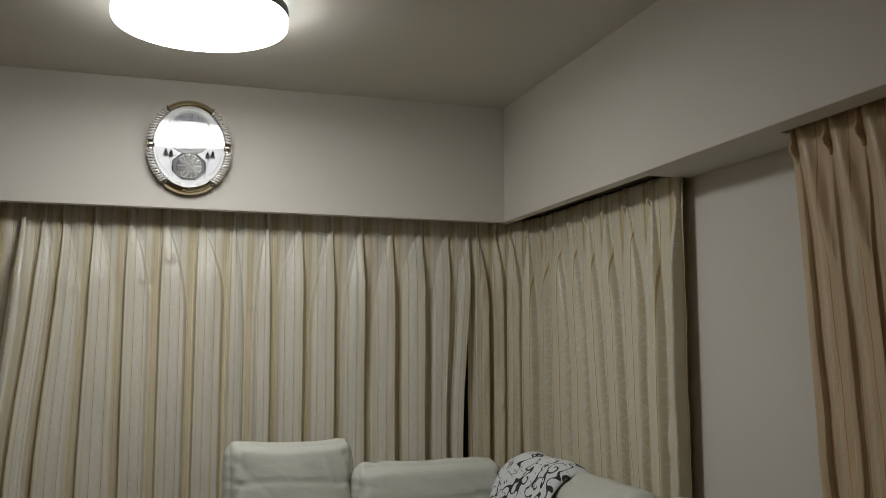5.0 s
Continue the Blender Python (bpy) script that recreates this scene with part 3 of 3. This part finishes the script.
# crystal octagon with a rosette
OZ, OR = -0.080, 0.058
octo = part("octagon", prism([(OR * 1.21 * math.cos(radians(22.5 + 45 * k)), OZ + OR * math.sin(radians(22.5 + 45 * k))) for k in range(8)], -0.024, -0.0192), SLATE, clock, "dark grey octagon with a silver rosette")
for k in range(8):
    a = radians(22.5 + 45 * k)
    b = radians(67.5 + 45 * k)
    part("edge", tube(bmesh.new(), [(OR * 1.21 * math.cos(a), -0.0245, OZ + OR * math.sin(a)), (OR * 1.21 * math.cos(b), -0.0245, OZ + OR * math.sin(b))], 0.0022, 8), SILVER, octo)
for rr, nn, wd in ((0.043, 20, 0.0042), (0.031, 14, 0.0045), (0.019, 8, 0.0055)):
    for k in range(nn):
        a = math.tau * k / nn
        bm = bmesh.new()
        bmesh.ops.create_uvsphere(bm, u_segments=10, v_segments=6, radius=1)
        for v in bm.verts:
            v.co = Vector((v.co.x * 0.0065, v.co.y * 0.004, v.co.z * wd))
        pt = part("petal", bm, SILVER if nn != 12 else PEWTER, octo, "", True)
        pt.location, pt.rotation_euler = (rr * math.cos(a), -0.0255, OZ + rr * math.sin(a)), (0, -a, 0)
for rr in (0.012, 0.025, 0.037, 0.049):
    part("ring", tube(bmesh.new(), [(rr * math.cos(math.tau * k / 40), -0.0255, OZ + rr * math.sin(math.tau * k / 40)) for k in range(40)], 0.0014, 6, True), SILVER, octo, "", True)
bm = bmesh.new()
bmesh.ops.create_uvsphere(bm, u_segments=14, v_segments=8, radius=0.009)
part("boss", bm, SILVER, octo, "", True).location = (0, -0.026, OZ)
# little bells and curved stems either side
for sgn in (-1, 1):
    stem = [(sgn * (0.085 - 0.020 * math.sin(math.pi * 0.5 * t)), -0.022, -0.025 - 0.105 * t) for t in [k / 14 for k in range(15)]]
    part("stem", tube(bmesh.new(), stem, 0.0014, 6), PEWTER, clock, "curved grey line", True)
    stem = [(sgn * (0.128 - 0.050 * t * t), -0.022, -0.030 - 0.085 * t) for t in [k / 14 for k in range(15)]]
    part("stem", tube(bmesh.new(), stem, 0.0012, 6), PEWTER, clock, "curved grey line", True)
    for dx in (-0.0105, 0.0105):
        bell = part("bell", lathe([(0, 0.015), (0.004, 0.013), (0.007, 0.002), (0.0105, -0.010), (0.009, -0.011), (0, -0.005)], 16), CHROME, clock, "small silver bell", True, 50)
        bell.location = (sgn * 0.083 + dx, -0.029, -0.030 + (0.004 if dx * sgn > 0 else 0))
        bm = bmesh.new()
        bmesh.ops.create_uvsphere(bm, u_segments=8, v_segments=6, radius=0.004)
        part("clapper", bm, GUNMETAL, bell, "", True).location = (0, 0, -0.010)
    part("foot_panel", prism([(sgn * 0.030, -0.150), (sgn * 0.082, -0.125), (sgn * 0.092, -0.135), (sgn * 0.060, -0.158), (sgn * 0.030, -0.162)], -0.0225, -0.0192), PEWTER, clock, "grey facet")
for k in (-1, 0, 1):
    kn = part("crest", tube(bmesh.new(), [(k * 0.018 - 0.008, 0, -0.003), (k * 0.018, -0.005, 0.003 * (1 if k == 0 else -0.5)), (k * 0.018 + 0.008, 0, -0.003)], 0.003, 8), GOLD, clock, "", True)
    kn.location = (0, -0.043, -AZ + 0.018)
cover = part("glass", prism(ellipse(AX - 0.030, AZ - 0.030), -0.0375, -0.0350), GLASS, clock, "clear flat glass")

# ---------------------------------------------------------------- sofa


def cushion(size, puff=0.03, round_=0.045, seed=0, seam=None, slump=0.0, cuts=22, sag=0.0, fall=0.45):
    """A stuffed cushion standing on z = 0, centred in x and y; seam: the height of a stitched crease."""
    w, d, h = size
    bm = bmesh.new()
    bmesh.ops.create_cube(bm, size=2)
    bmesh.ops.subdivide_edges(bm, edges=bm.edges[:], cuts=cuts, use_grid_fill=True)
    for v in bm.verts:
        q = v.co.copy()
        half = Vector((w / 2, d / 2, h / 2))
        p = Vector(q[i] * half[i] for i in range(3))
        soft = (round_, min(half.y * 0.98, round_ * 2.1), round_ * 1.3)
        core = Vector(max(-half[i] + soft[i], min(half[i] - soft[i], p[i])) for i in range(3))
        off = Vector((p[i] - core[i]) / soft[i] for i in range(3))
        off = off / max(1.0, off.length)
        p = core + Vector(off[i] * soft[i] for i in range(3))
        fx, fy, fz = (1 - q.x ** 4), (1 - q.y ** 4), (1 - q.z ** 4)
        p.y += math.copysign(puff, q.y) * (1 - q.x ** 2) ** 0.7 * (1 - q.z ** 2) ** 0.7 * abs(q.y) ** 3
        p.z += puff * 0.2 * fx * fy * abs(q.z) ** 3 * (1 if q.z > 0 else 0)
        p.x += math.copysign(puff * 0.5, q.x) * fy * fz * abs(q.x) ** 3
        p.z -= slump * abs(q.x) ** 3 * (q.z > 0) * 0.5 + sag * (1 - q.x ** 2) * max(0, q.z) ** 2
        p.z -= fall * max(0.0, p.y + 0.35 * half.y) * max(0.0, q.z) ** 2 if h > 0.3 else 0.0
        k = noise.noise(Vector((p.x * 5 + seed, p.y * 5, p.z * 5)))
        k2 = noise.noise(Vector((p.x * 16 + seed, p.y * 16, p.z * 22)))
        edge = 0.4 + abs(q.x) ** 2
        crease = 1 - abs(noise.noise(Vector((p.x * 3 + seed * 2, p.y * 3, p.z * 6 + p.x * 4))))
        p.y -= math.copysign(0.004, p.y) * crease ** 8 * (0.3 + abs(q.x))
        p += (p.normalized() if p.length else p) * (0.007 * k + 0.0035 * k2 * edge)
        gather = max(0, abs(q.x) - 0.72) / 0.28
        p.y -= math.copysign(0.006, p.y) * gather * math.sin(p.z * 70 + 3 * noise.noise(Vector((p.x * 9, p.z * 9, seed)))) ** 4
        # pulled creases fan out of the side seams
        fan = max(0, abs(q.x) - 0.25) / 0.75
        ray = (p.z + 0.5 * h * 0.3) / (1.35 - abs(q.x)) + 0.5 * noise.noise(Vector((p.x * 4, p.z * 4, seed + 5)))
        p.y -= math.copysign(0.015, p.y) * fan ** 1.5 * (1 - abs(math.sin(ray * 7 + seed))) ** 3 * (abs(q.y) > 0.5)
        if seam is not None:
            g = math.exp(-(((p.z + h / 2) - seam - 0.012 * math.sin(p.x * 7 + seed)) / 0.0055) ** 2)
            p.y -= math.copysign(0.007, p.y) * g * (abs(q.y) > 0.5)
        v.co = p + Vector((0, 0, h / 2))
    return bm


sofa = thing("sectional_sofa", (-0.55, -0.75, 0), "cream leather corner sofa with stuffed back cushions", "sofa")
O = Vector(sofa.location)


def sofa_part(name, bm, at, turn=(0, 0, 0), label="", parent=None):
    ob = part(name, bm, LEATHER, parent or sofa, label, True)
    ob.location, ob.rotation_euler = Vector(at) - O, [radians(a) for a in turn]
    return ob


sofa_part("base", boxed((-1.45 + 0.55, -1.15 + 0.75, 0.08), (0.02 + 0.55, -0.18 + 0.75, 0.26), 0.02, 3), O)
sofa_part("base", boxed((-0.90 + 0.55, -2.30 + 0.75, 0.08), (0.02 + 0.55, -1.16 + 0.75, 0.26), 0.02, 3), O)
sofa_part("backrest", boxed((-1.45 + 0.55, -0.28 + 0.75, 0.26), (0.03 + 0.55, -0.17 + 0.75, 0.74), 0.03, 3), O)
sofa_part("backrest", boxed((-0.08 + 0.55, -2.30 + 0.75, 0.26), (0.03 + 0.55, -0.285 + 0.75, 0.74), 0.03, 3), O)
sofa_part("seat_cushion", cushion((0.50, 0.80, 0.17), 0.02, 0.04, 31, cuts=12), (-1.18, -0.76, 0.26))
sofa_part("seat_cushion", cushion((0.60, 0.80, 0.17), 0.02, 0.04, 32, cuts=12), (-0.62, -0.76, 0.26))
sofa_part("seat_cushion", cushion((0.26, 0.80, 0.17), 0.02, 0.04, 35, cuts=12), (-0.18, -0.76, 0.26))
sofa_part("seat_cushion", cushion((0.80, 0.55, 0.17), 0.02, 0.04, 33, cuts=12), (-0.46, -1.45, 0.26))
sofa_part("seat_cushion", cushion((0.80, 0.55, 0.17), 0.02, 0.04, 34, cuts=12), (-0.46, -2.01, 0.26))
sofa_part("back_cushion", cushion((0.475, 0.17, 0.635), 0.03, 0.036, 2, 0.47, cuts=56, sag=0.012), (-1.018, -0.335, 0.400), (-5, 0, 0), "raised headrest cushion with a stitched crease")
sofa_part("back_cushion", cushion((0.605, 0.18, 0.565), 0.03, 0.042, 5, 0.42, 0.012, 56, 0.008), (-0.475, -0.365, 0.380), (-5, 0, 0), "creased leather back cushion")
sofa_part("back_cushion", cushion((0.98, 0.20, 0.54), 0.03, 0.07, 8, None, 0.02, 44, fall=0.08), (-0.105, -0.90, 0.398), (-6, -1.5, -90), "rounded leather back cushion")
sofa_part("back_cushion", cushion((0.62, 0.20, 0.55), 0.03, 0.08, 12, None, 0.05, 26, fall=0.08), (-0.105, -1.72, 0.41), (-6, 0, -90), "rounded leather back cushion")
for x, y in ((-1.38, -1.08), (-1.38, -0.25), (-0.05, -0.25), (-0.84, -2.22), (-0.05, -2.22)):
    ft = part("foot", lathe([(0, 0), (0.02, 0), (0.026, 0.08), (0, 0.08)], 16), GUNMETAL, sofa, "", True, 40)
    ft.location = Vector((x, y, 0)) - O

# ---------------------------------------------------------------- throw over the corner cushion
throw = thing("throw_blanket", (-0.2, -0.7, 0.43), "white throw with black scroll print over the sofa back", "blanket")
TO = Vector(throw.location)
path = chaikin([(0.035, 0.72), (0.030, 0.86), (0.005, 0.945), (-0.06, 0.985), (-0.14, 0.970), (-0.205, 0.90), (-0.245, 0.80), (-0.285, 0.66), (-0.31, 0.52), (-0.33, 0.44)], 2)
n_a = 44
verts, uvs, faces = [], [], []
length = 0.0
for i, (x, z) in enumerate(path):
    if i:
        length += math.dist(path[i - 1], (x, z))
    for k in range(n_a):
        t = k / (n_a - 1)
        drop = smooth_step(0.35, 0.9, i / len(path))
        y = -0.375 - 0.01 * drop + t * (-0.52 - 0.03 * drop)
        w = noise.noise((y * 7, length * 4, 3.0)) * 0.014 + noise.noise((y * 18, length * 6, 9.0)) * 0.006
        w += 0.012 * math.sin(y * 38 + 2 * math.sin(length * 5)) * drop
        side = 0.02 - 0.075 * (2 * t - 1) ** 6
        verts.append(Vector((x - abs(w) * 0.8 - 0.004, y + 0.01 * noise.noise((length * 6, t * 3, 1)), z - 0.024 + w * 0.6 + side * 0.5)) - TO)
        uvs.append((y, length))
for i in range(len(path) - 1):
    for k in range(n_a - 1):
        a = i * n_a + k
        faces.append((a, a + 1, a + n_a + 1, a + n_a))
me = bpy.data.meshes.new("fabric")
me.from_pydata(verts, [], faces)
me.uv_layers.new(name="UVMap").data.foreach_set("uv", [c for f in faces for v in f for c in uvs[v]])
me.polygons.foreach_set("use_smooth", [True] * len(me.polygons))
me.materials.append(THROW)
fabric = new("fabric", me)
fabric.parent = throw
fabric.modifiers.new("thickness", "SOLIDIFY").thickness = 0.004
bm = bmesh.new()
edge = [verts[i * n_a + n_a - 1] for i in range(len(path))]
tube(bm, edge, 0.0013, 6)
part("hem", bm, INK, throw, "black bound edge", True)

# ---------------------------------------------------------------- floor boards, last
floor = tagged(part("floor", boxed((X_LEFT - 0.12, Y_REAR - 0.12, -0.12), (0.4, 0.4, -0.014)), FLOOR), "brown oak plank floor", "floor", kind="structure")
board = mesh_of("board", boxed((-0.073, -0.60, -0.013), (0.073, 0.60, 0.0), 0.0015, 1), FLOOR)
for i in range(24):
    odd = i % 2
    for j in range(5 + odd):
        ob = new("plank", board)
        ob.parent = floor
        half = odd and j in (0, 5)
        at_y = 0.6 + 1.202 * j if not odd else (0.3 if j == 0 else 0.3 + 1.202 * j - (0.3 if j == 5 else 0.0))
        ob.location = (X_LEFT + 0.075 + i * 0.148, Y_REAR + at_y, 0)
        ob.scale = (1, 0.497 if half else 1, 1)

**AIM**
Determine the number of lines in the listing that contain the string "with". Write that number and nothing else.

**SOLUTION TO THIS PROBLEM**
6